======== Given information

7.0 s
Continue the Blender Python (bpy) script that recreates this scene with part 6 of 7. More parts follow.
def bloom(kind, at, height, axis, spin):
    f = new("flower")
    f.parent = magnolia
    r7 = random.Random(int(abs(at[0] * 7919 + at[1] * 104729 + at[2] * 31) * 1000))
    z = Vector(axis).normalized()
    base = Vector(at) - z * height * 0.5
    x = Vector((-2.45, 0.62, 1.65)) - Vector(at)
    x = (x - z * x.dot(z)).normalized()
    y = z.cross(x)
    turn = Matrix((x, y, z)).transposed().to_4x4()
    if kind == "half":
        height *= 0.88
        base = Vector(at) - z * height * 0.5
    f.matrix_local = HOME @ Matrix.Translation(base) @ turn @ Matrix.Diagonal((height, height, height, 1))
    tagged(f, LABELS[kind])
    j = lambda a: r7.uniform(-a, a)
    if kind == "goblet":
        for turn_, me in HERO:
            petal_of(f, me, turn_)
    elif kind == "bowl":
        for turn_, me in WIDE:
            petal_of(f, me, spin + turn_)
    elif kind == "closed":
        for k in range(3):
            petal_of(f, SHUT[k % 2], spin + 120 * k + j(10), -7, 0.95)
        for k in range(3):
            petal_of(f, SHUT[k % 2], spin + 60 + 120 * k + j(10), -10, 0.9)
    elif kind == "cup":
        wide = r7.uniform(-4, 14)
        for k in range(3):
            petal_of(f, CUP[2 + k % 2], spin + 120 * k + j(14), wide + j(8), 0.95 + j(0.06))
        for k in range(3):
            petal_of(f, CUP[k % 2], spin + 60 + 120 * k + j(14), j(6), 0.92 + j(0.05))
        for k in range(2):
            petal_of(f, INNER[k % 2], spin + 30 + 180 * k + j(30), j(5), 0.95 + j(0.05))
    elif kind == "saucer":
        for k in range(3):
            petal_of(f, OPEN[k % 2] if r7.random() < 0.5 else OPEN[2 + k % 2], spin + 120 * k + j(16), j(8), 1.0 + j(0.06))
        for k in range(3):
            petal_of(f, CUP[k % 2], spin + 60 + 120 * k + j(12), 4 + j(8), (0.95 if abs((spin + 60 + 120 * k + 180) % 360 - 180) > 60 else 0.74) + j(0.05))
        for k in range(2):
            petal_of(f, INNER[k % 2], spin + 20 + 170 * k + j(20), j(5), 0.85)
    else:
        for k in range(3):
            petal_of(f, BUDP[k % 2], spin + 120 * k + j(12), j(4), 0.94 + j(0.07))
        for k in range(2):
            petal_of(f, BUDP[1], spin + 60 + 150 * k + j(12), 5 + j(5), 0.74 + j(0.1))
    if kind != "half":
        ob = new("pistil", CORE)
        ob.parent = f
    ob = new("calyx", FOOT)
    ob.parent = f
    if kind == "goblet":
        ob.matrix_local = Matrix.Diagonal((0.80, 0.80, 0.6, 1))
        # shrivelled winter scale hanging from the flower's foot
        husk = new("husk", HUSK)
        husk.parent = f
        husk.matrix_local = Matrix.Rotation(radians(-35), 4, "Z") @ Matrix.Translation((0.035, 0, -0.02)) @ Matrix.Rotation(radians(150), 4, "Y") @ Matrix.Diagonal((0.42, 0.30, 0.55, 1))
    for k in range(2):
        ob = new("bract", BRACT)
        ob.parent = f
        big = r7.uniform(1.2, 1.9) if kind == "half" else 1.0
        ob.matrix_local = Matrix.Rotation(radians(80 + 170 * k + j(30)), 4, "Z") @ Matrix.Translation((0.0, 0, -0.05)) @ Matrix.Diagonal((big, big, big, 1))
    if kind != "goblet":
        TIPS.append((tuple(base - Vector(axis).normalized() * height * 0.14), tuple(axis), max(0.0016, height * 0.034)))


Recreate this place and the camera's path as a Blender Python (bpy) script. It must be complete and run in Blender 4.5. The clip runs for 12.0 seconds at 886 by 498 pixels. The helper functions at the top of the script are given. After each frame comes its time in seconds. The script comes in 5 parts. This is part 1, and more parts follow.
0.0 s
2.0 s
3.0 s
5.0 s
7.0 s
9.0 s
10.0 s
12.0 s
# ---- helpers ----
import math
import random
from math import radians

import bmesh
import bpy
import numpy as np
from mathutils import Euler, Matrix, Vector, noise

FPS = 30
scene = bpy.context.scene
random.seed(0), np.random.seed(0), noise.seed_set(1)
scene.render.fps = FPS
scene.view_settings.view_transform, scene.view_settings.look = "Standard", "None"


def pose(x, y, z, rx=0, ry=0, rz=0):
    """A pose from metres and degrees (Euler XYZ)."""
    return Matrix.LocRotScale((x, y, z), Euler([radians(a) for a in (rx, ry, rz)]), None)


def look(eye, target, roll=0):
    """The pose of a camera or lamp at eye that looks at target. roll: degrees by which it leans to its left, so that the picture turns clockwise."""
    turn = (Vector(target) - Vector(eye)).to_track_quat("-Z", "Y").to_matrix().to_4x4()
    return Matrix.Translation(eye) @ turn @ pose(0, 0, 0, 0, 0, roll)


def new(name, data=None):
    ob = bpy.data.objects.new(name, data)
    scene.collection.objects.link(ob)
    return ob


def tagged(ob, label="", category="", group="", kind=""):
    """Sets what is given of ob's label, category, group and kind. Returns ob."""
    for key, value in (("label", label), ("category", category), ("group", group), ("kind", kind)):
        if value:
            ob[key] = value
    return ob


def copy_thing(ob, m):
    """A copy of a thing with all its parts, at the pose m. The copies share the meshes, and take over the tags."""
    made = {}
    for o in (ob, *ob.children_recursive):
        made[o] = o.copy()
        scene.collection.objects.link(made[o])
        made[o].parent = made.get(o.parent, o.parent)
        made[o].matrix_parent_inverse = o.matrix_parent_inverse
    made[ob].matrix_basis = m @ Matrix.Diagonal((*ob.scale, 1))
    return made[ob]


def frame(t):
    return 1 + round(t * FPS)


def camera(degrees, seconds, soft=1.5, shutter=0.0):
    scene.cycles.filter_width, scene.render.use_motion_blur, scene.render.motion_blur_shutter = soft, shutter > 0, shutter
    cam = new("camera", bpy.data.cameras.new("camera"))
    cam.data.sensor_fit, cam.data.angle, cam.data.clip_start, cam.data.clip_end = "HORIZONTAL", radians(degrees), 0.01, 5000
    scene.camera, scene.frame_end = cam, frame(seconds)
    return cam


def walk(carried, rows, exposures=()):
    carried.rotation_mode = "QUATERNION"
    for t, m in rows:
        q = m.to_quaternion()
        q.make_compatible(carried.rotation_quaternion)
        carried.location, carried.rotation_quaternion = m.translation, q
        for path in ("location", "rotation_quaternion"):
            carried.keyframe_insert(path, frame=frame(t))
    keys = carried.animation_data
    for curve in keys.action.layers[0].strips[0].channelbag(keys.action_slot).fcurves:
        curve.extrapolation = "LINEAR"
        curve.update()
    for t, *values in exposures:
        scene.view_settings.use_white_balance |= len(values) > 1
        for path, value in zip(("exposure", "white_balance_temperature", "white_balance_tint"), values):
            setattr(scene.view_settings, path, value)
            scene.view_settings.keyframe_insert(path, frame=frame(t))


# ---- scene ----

================

- _The problem_
Locate "return made[ob]" in the material, then quote the line that contains it and all lines after it through the final one.

- _Answer below_
    return made[ob]


def frame(t):
    return 1 + round(t * FPS)


def camera(degrees, seconds, soft=1.5, shutter=0.0):
    scene.cycles.filter_width, scene.render.use_motion_blur, scene.render.motion_blur_shutter = soft, shutter > 0, shutter
    cam = new("camera", bpy.data.cameras.new("camera"))
    cam.data.sensor_fit, cam.data.angle, cam.data.clip_start, cam.data.clip_end = "HORIZONTAL", radians(degrees), 0.01, 5000
    scene.camera, scene.frame_end = cam, frame(seconds)
    return cam


def walk(carried, rows, exposures=()):
    carried.rotation_mode = "QUATERNION"
    for t, m in rows:
        q = m.to_quaternion()
        q.make_compatible(carried.rotation_quaternion)
        carried.location, carried.rotation_quaternion = m.translation, q
        for path in ("location", "rotation_quaternion"):
            carried.keyframe_insert(path, frame=frame(t))
    keys = carried.animation_data
    for curve in keys.action.layers[0].strips[0].channelbag(keys.action_slot).fcurves:
        curve.extrapolation = "LINEAR"
        curve.update()
    for t, *values in exposures:
        scene.view_settings.use_white_balance |= len(values) > 1
        for path, value in zip(("exposure", "white_balance_temperature", "white_balance_tint"), values):
            setattr(scene.view_settings, path, value)
            scene.view_settings.keyframe_insert(path, frame=frame(t))


# ---- scene ----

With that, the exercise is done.